Route information
- Length: 20.1 mi (32.3 km)
- History: Expected designation TBD Expected completion TBD

Major junctions
- South end: Wandegeya
- Bwaise, Kawempe, Kawanda; Matugga 00°28′28″N 32°31′06″E﻿ / ﻿0.47444°N 32.51833°E;
- North end: Bombo

Location
- Country: Uganda

Highway system
- Roads in Uganda;

= Kampala–Bombo Expressway =

Road in Uganda

The Kampala–Bombo Expressway is a proposed four-lane, dual carriage highway in the Central Region of Uganda, connecting, Kampala, the capital city, and Bombo, in Luweero District.

==Location==
The road starts at Wandegeya in the Kawempe Division of Kampala, Uganda's capital city.
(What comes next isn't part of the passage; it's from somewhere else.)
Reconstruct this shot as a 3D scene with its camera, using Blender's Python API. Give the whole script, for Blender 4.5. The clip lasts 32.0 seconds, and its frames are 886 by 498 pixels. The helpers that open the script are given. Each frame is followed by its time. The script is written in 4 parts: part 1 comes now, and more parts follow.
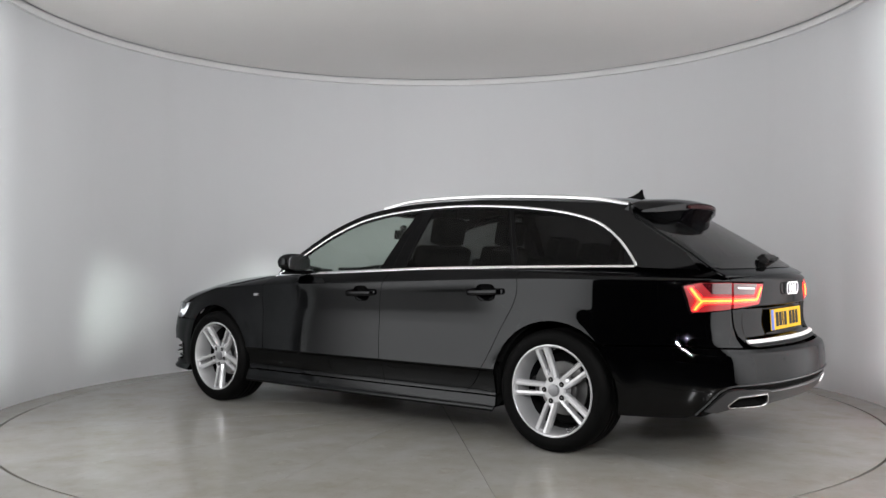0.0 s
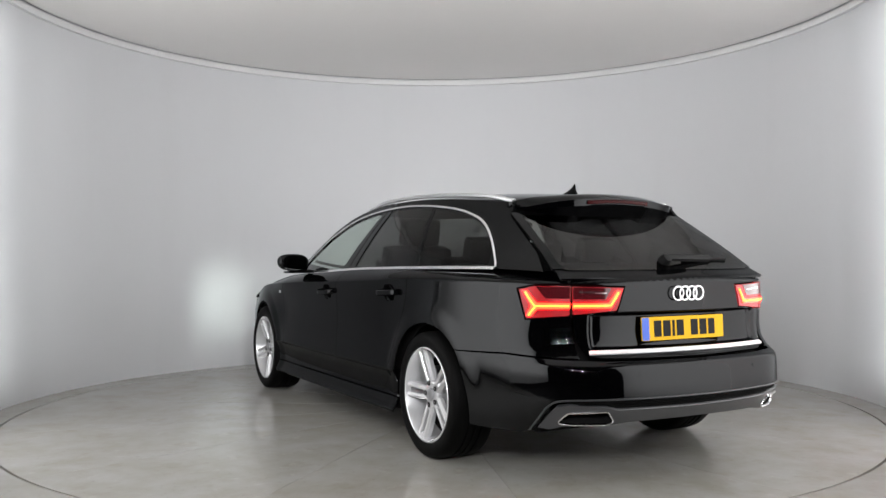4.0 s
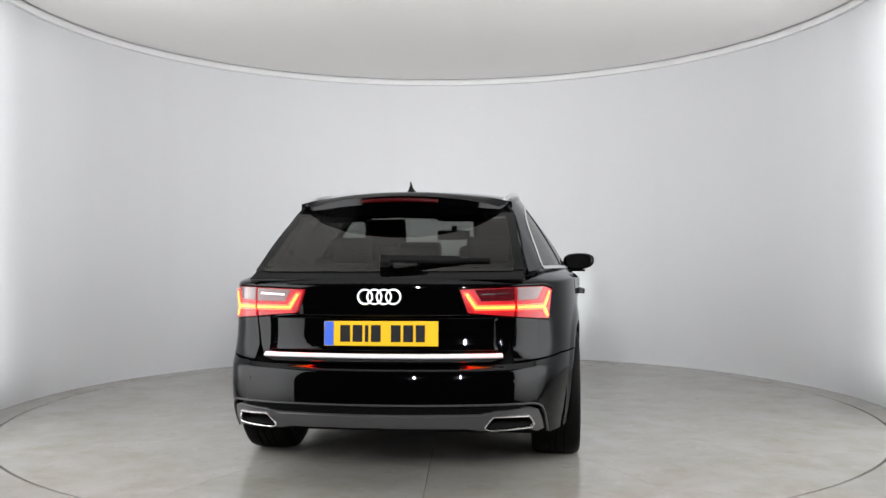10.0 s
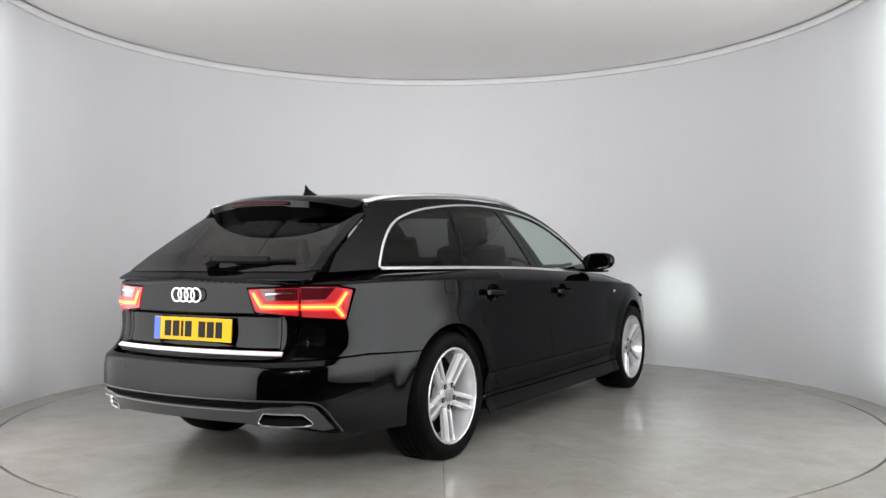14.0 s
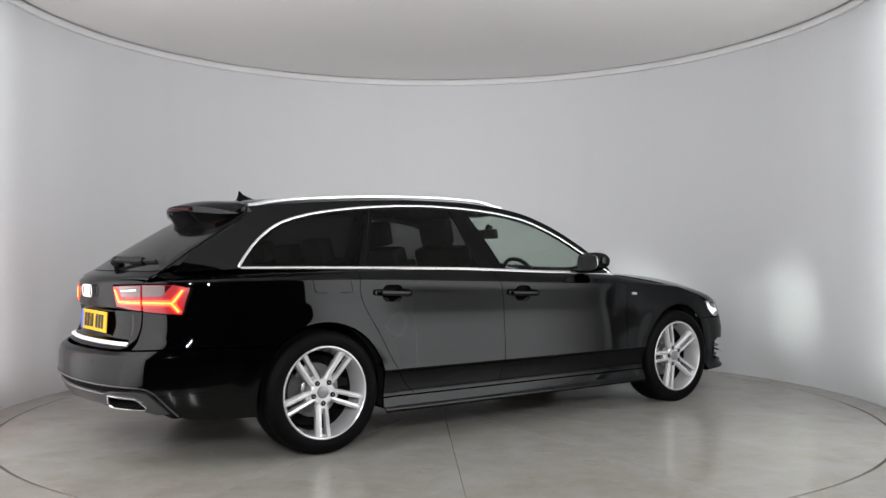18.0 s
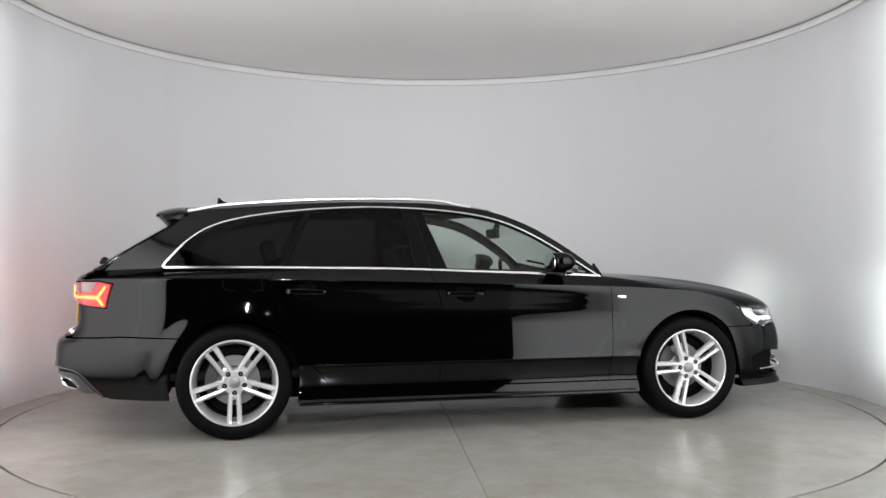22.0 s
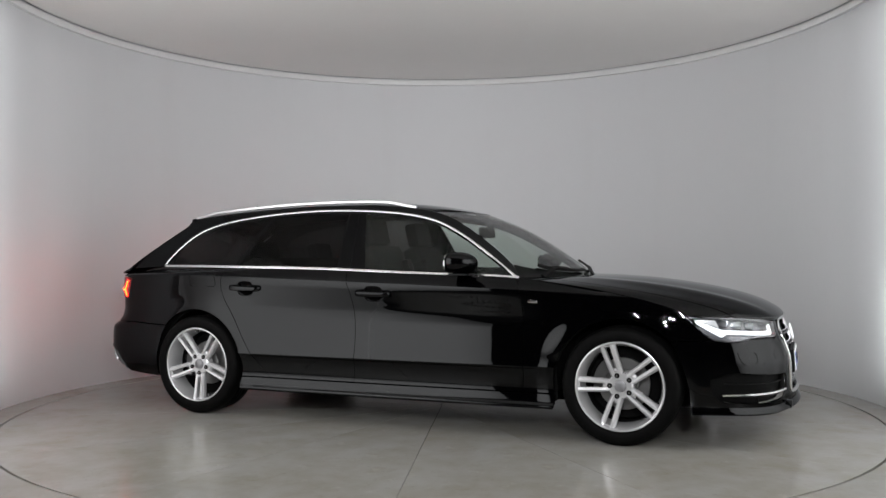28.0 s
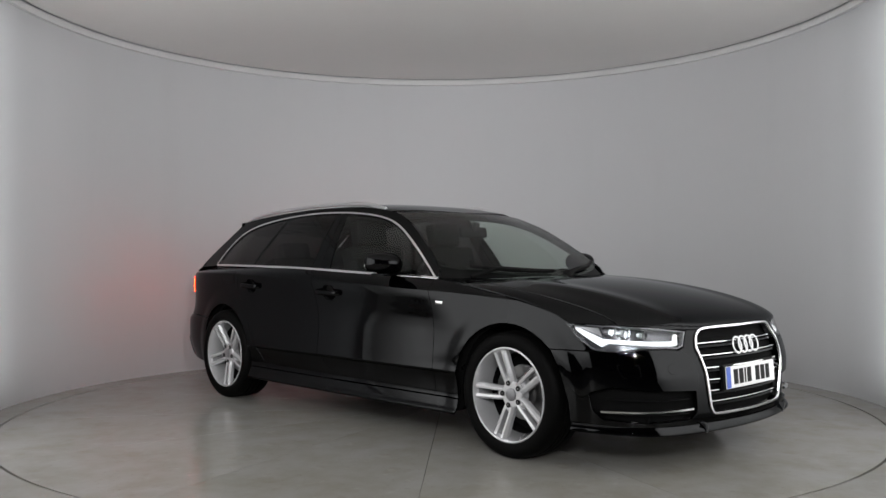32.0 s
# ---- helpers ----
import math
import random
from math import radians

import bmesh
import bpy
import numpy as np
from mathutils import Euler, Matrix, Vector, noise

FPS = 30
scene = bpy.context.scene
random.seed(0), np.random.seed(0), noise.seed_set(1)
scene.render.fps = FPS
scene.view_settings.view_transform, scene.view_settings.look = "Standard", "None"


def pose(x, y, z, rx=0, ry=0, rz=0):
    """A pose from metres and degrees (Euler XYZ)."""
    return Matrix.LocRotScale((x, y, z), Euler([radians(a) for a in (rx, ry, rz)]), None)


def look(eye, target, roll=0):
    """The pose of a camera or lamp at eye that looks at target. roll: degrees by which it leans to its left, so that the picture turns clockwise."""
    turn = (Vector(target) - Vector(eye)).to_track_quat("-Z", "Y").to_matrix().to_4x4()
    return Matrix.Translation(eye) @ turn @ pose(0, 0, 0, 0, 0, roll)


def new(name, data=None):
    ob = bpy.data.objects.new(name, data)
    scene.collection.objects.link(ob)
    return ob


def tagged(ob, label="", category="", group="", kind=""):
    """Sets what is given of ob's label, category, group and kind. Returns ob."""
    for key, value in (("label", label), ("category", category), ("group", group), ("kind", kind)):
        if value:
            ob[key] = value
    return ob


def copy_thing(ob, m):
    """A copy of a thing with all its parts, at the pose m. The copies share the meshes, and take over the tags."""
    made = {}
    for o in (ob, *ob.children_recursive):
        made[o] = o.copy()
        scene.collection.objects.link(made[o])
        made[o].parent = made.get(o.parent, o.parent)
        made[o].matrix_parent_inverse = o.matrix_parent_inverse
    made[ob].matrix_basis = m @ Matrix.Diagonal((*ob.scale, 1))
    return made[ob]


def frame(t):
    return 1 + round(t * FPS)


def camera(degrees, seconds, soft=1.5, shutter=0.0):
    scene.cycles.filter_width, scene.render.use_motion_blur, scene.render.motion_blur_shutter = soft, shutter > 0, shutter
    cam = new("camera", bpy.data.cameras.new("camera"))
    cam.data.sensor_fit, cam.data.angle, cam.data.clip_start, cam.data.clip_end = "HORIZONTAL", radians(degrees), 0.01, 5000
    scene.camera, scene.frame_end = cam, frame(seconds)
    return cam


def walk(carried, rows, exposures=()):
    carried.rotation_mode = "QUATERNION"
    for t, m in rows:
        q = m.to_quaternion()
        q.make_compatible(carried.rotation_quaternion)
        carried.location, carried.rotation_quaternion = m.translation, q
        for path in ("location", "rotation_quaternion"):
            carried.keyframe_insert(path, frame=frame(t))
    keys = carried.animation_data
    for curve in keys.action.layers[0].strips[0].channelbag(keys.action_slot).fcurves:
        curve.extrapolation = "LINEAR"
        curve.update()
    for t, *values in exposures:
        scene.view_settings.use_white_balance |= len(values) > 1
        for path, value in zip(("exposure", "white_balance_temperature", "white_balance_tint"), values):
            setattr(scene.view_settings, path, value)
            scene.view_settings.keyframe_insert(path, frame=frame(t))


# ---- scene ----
# the camera stands still; the turntable carries the car round
cam = camera(53.67, 32.0)
EYE = pose(0, -6.33, 1.059, 90.6, 0, -0.124) @ pose(0, 0, 0, 0, 0, -0.235)


def turn_at(t):
    """The car's heading, in degrees, at t seconds: a steady turn."""
    s = t - 9.0
    return 88.648 - 5.8842 * s + 0.00084 * s * s


EXPOSURES = [(0, -0.44), (1, -0.40), (2, -0.34), (3, -0.28), (6, -0.10), (7, 0.00), (9, 0.04), (11, 0.12), (13, 0.06), (14, -0.03), (17, -0.19),
             (18, -0.31), (19, -0.39), (20, -0.44), (21, -0.41), (22, -0.15), (23, -0.08), (24, 0.04), (25, 0.01), (26.5, -0.28), (28, -0.64), (29, -0.64),
             (30, -0.78), (31, -0.88), (32, -0.90)]
walk(cam, [(0, EYE), (32, EYE)], EXPOSURES)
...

It continues north through Bwaise, Kawempe, and Matugga to end at Bombo, in Luweero District, a distance of approximately 32 km.

==Overview==
The government of Uganda plans to widen the current bitumen-surfaced road to a four-lane dual carriage highway, as part of efforts to decongest Kampala. It is planned to fund the road construction under a public-private partnership (PPP) arrangement.

==Construction costs==
As at February 2016, the construction budget for the highway has not been developed, pending finalization of road design.